Still, Strauss himself thought that Heidegger was perhaps the most important philosopher of the 20th century and a great reader and teacher of philosophical texts—texts that Heidegger taught his students to read as living sources of wisdom.

For Heidegger, to do philosophy is to ask the question, what is Being? Or, why is there something rather than nothing? From his point of view, philosophy took a wrong turn with Plato, who was not merely content to ask the question but attempted an answer, too. For Plato, according to Heidegger’s interpretation, Being is the immutable and eternal presence. This, argues Heidegger, is where metaphysics goes astray, leading Western civilization down a rabbit hole and away from Being, from authenticity. That there is no ground for Plato’s answer, no way to discern such a presence and thus the immutable truth, leads finally to nihilism, or the view, in Nietzsche’s words, that nothing is true and everything is permitted. But Heidegger seems to have thought that nihilism opened up a new horizon, once again offering man the opportunity to ask again authentically, what is Being? Heidegger’s attack on the Socratic philosophical tradition that led man down the wrong path seemed to open the possibility of a necessary and radical restructuring of Western civilization.

Here Heidegger was little different from many of his 20th-century peers in literature and the arts, like the poet Ezra Pound, a supporter of Mussolini who wrote that Western civilization was “an old bitch gone in the teeth.” The problem with modernity as they saw it was that it was nothing but a great leveling. The lawmakers, poets, and artists that any sane society would beg to rule over it were pushed aside in favor of the mobs. To the aristocrats of spirit like Heidegger, liberal democracy was aesthetically offensive and fundamentally corrupt. The only solution was to bring it down and start again, with the philosophers and poets in charge. Thus, for close to a century now, some of the West’s greatest minds have taught that the privilege, and duty, of the Western intellectual is to unmask and unmake the West, even—or especially—through violence.

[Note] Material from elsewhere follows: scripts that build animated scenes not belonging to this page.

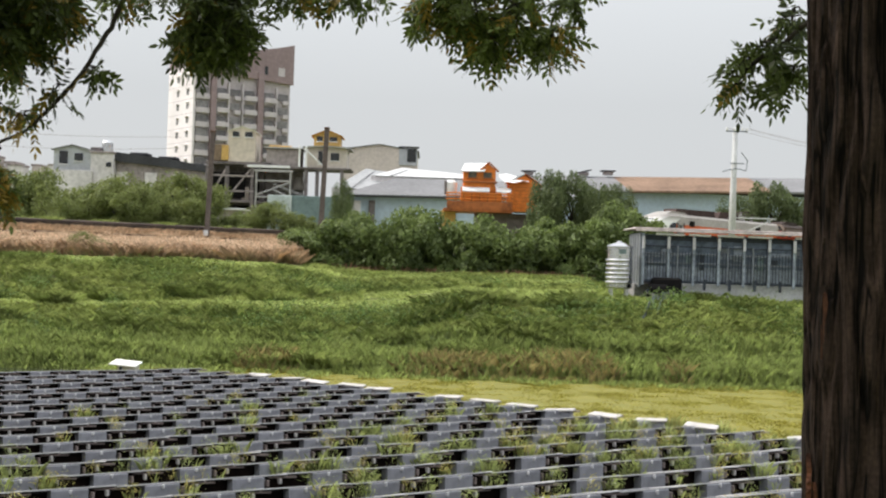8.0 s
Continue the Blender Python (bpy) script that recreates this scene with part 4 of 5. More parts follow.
def poles():
    for name, x, y, lean, top, base, r, label in (("catenary_mast", -15.2, 93, 0.2, 12.9, 4.4, 0.17, "weathered brown catenary mast beyond the track"),
                                                  ("catenary_mast", -7.12, 89, 0.21, 13.0, 4.6, 0.17, "weathered brown catenary mast beside the bushes")):
        p = thing(name, label, "mast", "catenary masts", pose(x, y, base))
        s = Shape()
        h = top - base
        for dy in (-r * 0.8, r * 0.8):
            s.prism([(-r, 0), (r, 0), (r * 0.85 + lean * 1.2, h), (-r * 0.85 + lean * 1.2, h)], dy - 0.02, dy + 0.02, "y")
        s.prism([(-r * 0.9, 0), (r * 0.9, 0), (r * 0.8 + lean * 1.2, h), (-r * 0.8 + lean * 1.2, h)], -r * 0.7, r * 0.7, "y")
        part("shaft", s, M_MAST, p)
        part("cap", Shape().box((lean * 1.2, 0, h + 0.06), (0.36, 0.36, 0.14), 0, 0.03), M_RUST, p)
        part("footing", Shape().box((0, 0, 0.3), (0.7, 0.7, 0.9), 0, 0.05), M_CONCRETE, p)
        part("number_board", Shape().box((0.0, -0.2, 1.6), (0.3, 0.03, 0.36), 0, 0.01), M_WHITE, p)
    p = thing("utility_pole", "pale concrete utility pole with crossarms and wires", "utility pole", at=pose(23.55, 105, GROUND))
    part("shaft", Shape().rod([(0, 0, 0), (0, 0, 6), (0.02, 0, 11.5)], [0.30, 0.25, 0.17], 12), M_CONCRETE_PALE, p, smooth=True)
    a = part("crossarm", Shape().box((0.1, -0.15, 11.25), (1.7, 0.1, 0.1), 0, 0.02), M_GALV, p)
    for x in (-0.65, 0.0, 0.55, 0.9):
        part("insulator", Shape().lathe([(0.05, 11.3), (0.1, 11.36), (0.05, 11.42), (0.09, 11.48), (0.03, 11.55)], 8, c=(x, -0.15, 0)), M_WHITE, a)
    part("bracket", Shape().rod([(-0.9, -0.1, 8.1), (0.1, -0.2, 8.35), (0.9, -0.2, 8.2), (1.0, -0.2, 9.0), (0.5, -0.2, 9.6)], [0.045], 6), M_GALV, p)
    part("bracket", Shape().box((0.2, -0.2, 8.75), (1.1, 0.08, 0.08), 0, 0.02), M_GALV, p)
    part("guy_arm", Shape().box((1.9, 0.3, 4.55), (3.2, 0.09, 0.09), 0, 0.02).box((2.6, 0.3, 3.3), (3.4, 0.09, 0.09), 0, 0.02).rod([(0.9, 0.3, 3.3), (3.2, 0.3, 4.5)], [0.05], 6), M_CONCRETE_PALE, p, "pale catenary arms")
    for i, (dx, dz, end) in enumerate(((0.55, 11.5, 9.2), (0.9, 11.5, 9.5), (-0.65, 11.5, 9.0))):
        part("wire", Shape().rod([(dx + (30 - dx) * k / 8, -0.15, dz + (end - dz) * k / 8 - 1.3 * math.sin(math.pi * k / 8)) for k in range(9)], [0.013], 5), M_GREY_WALL, p)
    for i, (x0, z0, x1, z1) in enumerate(((-125, 33.3, -54.5, 30.9), (-125, 29.6, -54.5, 28.4))):
        whole("overhead_wire", Shape().rod([(x0 + (x1 - x0) * k / 12, 303, z0 + (z1 - z0) * k / 12 - 1.6 * math.sin(math.pi * k / 12)) for k in range(13)], [0.04], 5),
              M_GREY_WALL, "thin grey overhead wire strung across the sky", "wire", "overhead wires")


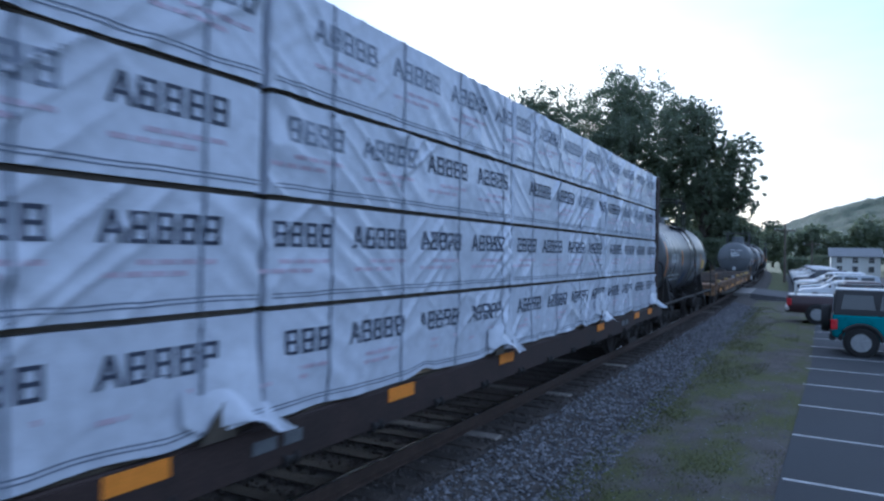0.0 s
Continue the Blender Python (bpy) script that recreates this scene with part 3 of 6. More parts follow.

For Heidegger the necessary agent of apocalypse and rebirth was the Nazis. For one of his French apostles it was Iran’s Islamic Revolution. “Industrial capitalism,” said Michel Foucault, had emerged as “the harshest, most savage, most selfish, most dishonest, oppressive society one could possibly imagine.” It leveled the playing field with the result that everyone was mediocre. It stripped the world of its primordial magic. The authentic life was to be found in the charisma of the great leader and his stark displays of power, the superman who transcended liberal democratic values.

In 1978 Foucault went to Tehran to cover the revolution for an Italian newspaper. “It is perhaps the first great insurrection against global systems,” wrote Foucault, who was later disappointed by the Iranian Revolution—as Heidegger eventually was disenchanted with Nazism. But what he found in the bright blood spilled in the streets of Tehran was a fulfillment of the orgiastic violence his work seemed to anticipate and celebrate.